The boozer got their publicity out of the post, and maybe some extra business too, though the Dublin 7 establishment won’t be all that foreign to many rugby fans.
The number of Leinster scarves every second Saturday on the 39 from Ongar is proof positive that rugby fandom is spreading as quickly as the crowds at Gaelic football’s Leinster Championship disappear.
But the jokes will remain because it’s part of the Leinster identity as much as it’s part of the make-up of any rugby hater.
The Leinster team that’ll run out at GAA HQ this evening will be largely made up of southside boys, old pupils of St Michael’s, St Andrews and Blackrock.
But rather than bemoaning the success of rugby schools, football needs to start stealing their ideas.

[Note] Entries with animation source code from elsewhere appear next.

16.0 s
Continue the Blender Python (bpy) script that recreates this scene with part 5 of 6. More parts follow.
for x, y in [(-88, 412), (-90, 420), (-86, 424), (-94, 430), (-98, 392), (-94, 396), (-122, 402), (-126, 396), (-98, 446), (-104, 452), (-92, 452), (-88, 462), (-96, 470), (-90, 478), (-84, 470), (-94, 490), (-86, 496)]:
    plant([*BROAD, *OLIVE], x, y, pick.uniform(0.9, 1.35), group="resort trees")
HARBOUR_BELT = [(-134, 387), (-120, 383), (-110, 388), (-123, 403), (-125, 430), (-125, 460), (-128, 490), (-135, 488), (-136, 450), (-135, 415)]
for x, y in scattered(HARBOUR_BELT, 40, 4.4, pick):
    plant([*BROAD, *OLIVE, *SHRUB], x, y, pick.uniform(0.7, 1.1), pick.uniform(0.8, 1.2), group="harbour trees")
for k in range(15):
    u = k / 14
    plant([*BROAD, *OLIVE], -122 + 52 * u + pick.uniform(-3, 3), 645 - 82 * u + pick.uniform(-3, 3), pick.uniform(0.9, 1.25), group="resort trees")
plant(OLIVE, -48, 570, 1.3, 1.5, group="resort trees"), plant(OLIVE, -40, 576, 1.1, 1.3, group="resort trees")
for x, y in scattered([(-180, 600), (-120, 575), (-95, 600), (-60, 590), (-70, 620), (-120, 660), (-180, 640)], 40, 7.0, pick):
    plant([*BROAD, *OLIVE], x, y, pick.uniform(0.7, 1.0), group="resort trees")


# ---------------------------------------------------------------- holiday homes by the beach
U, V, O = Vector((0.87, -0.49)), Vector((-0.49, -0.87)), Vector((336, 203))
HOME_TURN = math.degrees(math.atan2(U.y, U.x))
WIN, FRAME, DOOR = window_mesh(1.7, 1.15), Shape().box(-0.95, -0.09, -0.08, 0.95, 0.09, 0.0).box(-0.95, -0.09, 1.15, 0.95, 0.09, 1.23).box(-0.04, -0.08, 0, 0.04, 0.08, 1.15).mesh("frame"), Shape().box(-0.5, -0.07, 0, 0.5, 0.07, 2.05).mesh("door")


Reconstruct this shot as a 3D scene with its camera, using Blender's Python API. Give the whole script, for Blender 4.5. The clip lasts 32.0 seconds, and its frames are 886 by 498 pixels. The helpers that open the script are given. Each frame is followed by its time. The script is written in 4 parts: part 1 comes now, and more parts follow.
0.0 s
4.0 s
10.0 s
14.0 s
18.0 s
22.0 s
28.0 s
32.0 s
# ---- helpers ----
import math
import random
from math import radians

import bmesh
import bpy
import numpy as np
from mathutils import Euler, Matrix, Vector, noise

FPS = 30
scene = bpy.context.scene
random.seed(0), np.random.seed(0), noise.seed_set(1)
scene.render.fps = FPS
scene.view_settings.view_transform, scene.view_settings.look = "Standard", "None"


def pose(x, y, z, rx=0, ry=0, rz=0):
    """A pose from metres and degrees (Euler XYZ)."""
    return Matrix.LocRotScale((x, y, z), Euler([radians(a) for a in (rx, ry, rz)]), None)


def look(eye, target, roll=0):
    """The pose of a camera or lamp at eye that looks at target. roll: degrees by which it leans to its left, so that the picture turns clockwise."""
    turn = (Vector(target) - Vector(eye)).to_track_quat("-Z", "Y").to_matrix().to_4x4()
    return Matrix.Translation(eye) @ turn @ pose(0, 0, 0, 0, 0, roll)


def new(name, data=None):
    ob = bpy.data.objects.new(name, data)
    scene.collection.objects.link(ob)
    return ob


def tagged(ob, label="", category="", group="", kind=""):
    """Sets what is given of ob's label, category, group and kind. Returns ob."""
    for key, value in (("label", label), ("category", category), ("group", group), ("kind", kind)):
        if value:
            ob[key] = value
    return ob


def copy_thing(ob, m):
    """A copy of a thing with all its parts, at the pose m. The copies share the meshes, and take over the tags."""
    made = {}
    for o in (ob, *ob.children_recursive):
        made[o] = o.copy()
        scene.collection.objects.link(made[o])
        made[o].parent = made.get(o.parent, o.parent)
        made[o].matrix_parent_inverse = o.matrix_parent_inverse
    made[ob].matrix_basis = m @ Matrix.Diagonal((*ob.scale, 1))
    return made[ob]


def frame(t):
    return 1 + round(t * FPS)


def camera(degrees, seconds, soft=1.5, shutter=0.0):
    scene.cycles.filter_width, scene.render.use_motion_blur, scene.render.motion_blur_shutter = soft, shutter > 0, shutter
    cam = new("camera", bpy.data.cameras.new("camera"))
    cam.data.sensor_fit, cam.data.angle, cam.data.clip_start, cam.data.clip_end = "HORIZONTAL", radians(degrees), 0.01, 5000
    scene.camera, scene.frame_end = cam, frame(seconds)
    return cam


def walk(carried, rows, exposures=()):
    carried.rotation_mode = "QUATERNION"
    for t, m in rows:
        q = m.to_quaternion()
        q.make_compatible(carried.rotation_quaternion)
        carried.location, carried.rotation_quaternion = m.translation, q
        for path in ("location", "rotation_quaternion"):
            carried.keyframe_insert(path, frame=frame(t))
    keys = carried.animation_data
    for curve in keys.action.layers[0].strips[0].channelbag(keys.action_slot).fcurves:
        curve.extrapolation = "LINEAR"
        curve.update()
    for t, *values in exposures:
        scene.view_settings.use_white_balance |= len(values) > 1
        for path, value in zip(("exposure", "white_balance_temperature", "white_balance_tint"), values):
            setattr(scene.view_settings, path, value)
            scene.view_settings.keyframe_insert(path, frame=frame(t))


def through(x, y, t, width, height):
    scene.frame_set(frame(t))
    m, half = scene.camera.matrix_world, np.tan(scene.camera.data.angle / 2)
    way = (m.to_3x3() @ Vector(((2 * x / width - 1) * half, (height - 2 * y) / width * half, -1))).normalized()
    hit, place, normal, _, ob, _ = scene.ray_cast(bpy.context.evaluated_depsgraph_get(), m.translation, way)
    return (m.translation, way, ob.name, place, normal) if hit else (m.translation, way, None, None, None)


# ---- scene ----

FAI assistant director of football Shane Robinson said as much last week when he stated that football might have the “perfect model that is staring us in the face”.
Robinson pointed out how three quarters of the current Ireland Under-15 squad are Dublin-based and playing for a small number of clubs. The FAI’s presentation last week also highlighted how tough it is for those players to make the next step.
Last season, there were just nine players aged 18 or under training full-time, and a further 29 on part-time contracts.
Not everyone can or wants to go full-time at that age. That is why stealing ideas from rugby schools is important.
It’s already happening, too.
Mason Melia is the most-talked-about 16-year-old in Ireland right now and St Pat’s and his school work hard to make sure he gets the best of both worlds.
Saints boss Jon Daly said: “He’s ready for first-team football because he’s been training with the group full-time for the last year.
“There is schooling that comes into it. It does help when you are in full time.”
At Shamrock Rovers, Conan Noonan reckons training before and after school at Under-15 level under Damien Duff paid off for him and he’s in the first team now.
Hoops set up their own transition year so that the likes of Freddie Turley — currently on loan at Bray Wanderers where is a regular at 17 — could train full-time.
Around the league, clubs have worked with schools so the talented players can train more often and fulfil their potential.
We’re still some way from ‘football school’ becoming a byword for a production line.
The sooner it happens, the sooner the back pages are filled with Irish success stories, instead of The Back Page being filled with Brown Thomas-bag-toting posh boys.